━━━━━ SUPPLIED MATERIAL

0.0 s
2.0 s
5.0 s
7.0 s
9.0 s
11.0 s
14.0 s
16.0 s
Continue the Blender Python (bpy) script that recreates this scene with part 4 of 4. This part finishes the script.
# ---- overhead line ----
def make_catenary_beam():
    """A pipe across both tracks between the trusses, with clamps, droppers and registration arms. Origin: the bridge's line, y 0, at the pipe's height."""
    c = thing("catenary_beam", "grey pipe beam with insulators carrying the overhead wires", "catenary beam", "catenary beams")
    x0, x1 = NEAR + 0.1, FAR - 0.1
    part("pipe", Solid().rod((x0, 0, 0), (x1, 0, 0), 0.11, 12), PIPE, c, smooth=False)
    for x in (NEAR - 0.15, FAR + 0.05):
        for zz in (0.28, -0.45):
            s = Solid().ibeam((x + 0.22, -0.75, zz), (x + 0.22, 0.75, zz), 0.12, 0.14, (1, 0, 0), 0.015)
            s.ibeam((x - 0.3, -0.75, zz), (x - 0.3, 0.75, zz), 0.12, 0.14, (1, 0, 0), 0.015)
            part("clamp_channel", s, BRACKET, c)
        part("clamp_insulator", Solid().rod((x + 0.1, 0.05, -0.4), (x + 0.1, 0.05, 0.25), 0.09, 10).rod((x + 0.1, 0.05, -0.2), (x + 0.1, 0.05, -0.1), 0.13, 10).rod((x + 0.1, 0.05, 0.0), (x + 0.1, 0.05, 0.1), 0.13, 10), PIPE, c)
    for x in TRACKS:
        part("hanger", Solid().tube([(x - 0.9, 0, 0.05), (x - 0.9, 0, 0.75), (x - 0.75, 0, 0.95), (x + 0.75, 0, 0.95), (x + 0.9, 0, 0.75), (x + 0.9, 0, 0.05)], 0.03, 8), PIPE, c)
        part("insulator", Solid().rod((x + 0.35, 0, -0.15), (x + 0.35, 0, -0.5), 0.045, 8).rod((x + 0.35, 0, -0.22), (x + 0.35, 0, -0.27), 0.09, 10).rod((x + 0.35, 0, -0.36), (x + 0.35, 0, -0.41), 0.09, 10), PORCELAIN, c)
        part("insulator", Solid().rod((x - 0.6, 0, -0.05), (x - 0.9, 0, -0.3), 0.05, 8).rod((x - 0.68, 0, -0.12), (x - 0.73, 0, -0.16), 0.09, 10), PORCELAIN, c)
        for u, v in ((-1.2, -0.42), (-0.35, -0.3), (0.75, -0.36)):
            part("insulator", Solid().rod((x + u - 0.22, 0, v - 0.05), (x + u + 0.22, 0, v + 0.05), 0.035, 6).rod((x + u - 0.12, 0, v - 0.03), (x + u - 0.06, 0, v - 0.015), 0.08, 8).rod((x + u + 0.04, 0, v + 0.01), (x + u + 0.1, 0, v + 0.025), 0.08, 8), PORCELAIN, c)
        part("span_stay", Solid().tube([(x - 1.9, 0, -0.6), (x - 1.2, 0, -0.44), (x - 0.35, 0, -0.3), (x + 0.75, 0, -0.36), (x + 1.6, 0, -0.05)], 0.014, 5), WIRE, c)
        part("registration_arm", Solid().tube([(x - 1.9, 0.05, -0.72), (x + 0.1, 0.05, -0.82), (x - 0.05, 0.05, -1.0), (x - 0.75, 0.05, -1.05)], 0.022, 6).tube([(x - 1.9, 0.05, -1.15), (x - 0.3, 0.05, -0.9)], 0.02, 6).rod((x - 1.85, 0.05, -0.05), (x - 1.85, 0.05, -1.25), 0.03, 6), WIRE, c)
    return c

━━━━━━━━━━

▶ [YOUR OBJECTIVE]:
Reproduce each line of the material above precisely.

▶ [FULL OUTPUT]:
0.0 s
2.0 s
5.0 s
7.0 s
9.0 s
11.0 s
14.0 s
16.0 s
Continue the Blender Python (bpy) script that recreates this scene with part 4 of 4. This part finishes the script.
# ---- overhead line ----
def make_catenary_beam():
    """A pipe across both tracks between the trusses, with clamps, droppers and registration arms. Origin: the bridge's line, y 0, at the pipe's height."""
    c = thing("catenary_beam", "grey pipe beam with insulators carrying the overhead wires", "catenary beam", "catenary beams")
    x0, x1 = NEAR + 0.1, FAR - 0.1
    part("pipe", Solid().rod((x0, 0, 0), (x1, 0, 0), 0.11, 12), PIPE, c, smooth=False)
    for x in (NEAR - 0.15, FAR + 0.05):
        for zz in (0.28, -0.45):
            s = Solid().ibeam((x + 0.22, -0.75, zz), (x + 0.22, 0.75, zz), 0.12, 0.14, (1, 0, 0), 0.015)
            s.ibeam((x - 0.3, -0.75, zz), (x - 0.3, 0.75, zz), 0.12, 0.14, (1, 0, 0), 0.015)
            part("clamp_channel", s, BRACKET, c)
        part("clamp_insulator", Solid().rod((x + 0.1, 0.05, -0.4), (x + 0.1, 0.05, 0.25), 0.09, 10).rod((x + 0.1, 0.05, -0.2), (x + 0.1, 0.05, -0.1), 0.13, 10).rod((x + 0.1, 0.05, 0.0), (x + 0.1, 0.05, 0.1), 0.13, 10), PIPE, c)
    for x in TRACKS:
        part("hanger", Solid().tube([(x - 0.9, 0, 0.05), (x - 0.9, 0, 0.75), (x - 0.75, 0, 0.95), (x + 0.75, 0, 0.95), (x + 0.9, 0, 0.75), (x + 0.9, 0, 0.05)], 0.03, 8), PIPE, c)
        part("insulator", Solid().rod((x + 0.35, 0, -0.15), (x + 0.35, 0, -0.5), 0.045, 8).rod((x + 0.35, 0, -0.22), (x + 0.35, 0, -0.27), 0.09, 10).rod((x + 0.35, 0, -0.36), (x + 0.35, 0, -0.41), 0.09, 10), PORCELAIN, c)
        part("insulator", Solid().rod((x - 0.6, 0, -0.05), (x - 0.9, 0, -0.3), 0.05, 8).rod((x - 0.68, 0, -0.12), (x - 0.73, 0, -0.16), 0.09, 10), PORCELAIN, c)
        for u, v in ((-1.2, -0.42), (-0.35, -0.3), (0.75, -0.36)):
            part("insulator", Solid().rod((x + u - 0.22, 0, v - 0.05), (x + u + 0.22, 0, v + 0.05), 0.035, 6).rod((x + u - 0.12, 0, v - 0.03), (x + u - 0.06, 0, v - 0.015), 0.08, 8).rod((x + u + 0.04, 0, v + 0.01), (x + u + 0.1, 0, v + 0.025), 0.08, 8), PORCELAIN, c)
        part("span_stay", Solid().tube([(x - 1.9, 0, -0.6), (x - 1.2, 0, -0.44), (x - 0.35, 0, -0.3), (x + 0.75, 0, -0.36), (x + 1.6, 0, -0.05)], 0.014, 5), WIRE, c)
        part("registration_arm", Solid().tube([(x - 1.9, 0.05, -0.72), (x + 0.1, 0.05, -0.82), (x - 0.05, 0.05, -1.0), (x - 0.75, 0.05, -1.05)], 0.022, 6).tube([(x - 1.9, 0.05, -1.15), (x - 0.3, 0.05, -0.9)], 0.02, 6).rod((x - 1.85, 0.05, -0.05), (x - 1.85, 0.05, -1.25), 0.03, 6), WIRE, c)
    return c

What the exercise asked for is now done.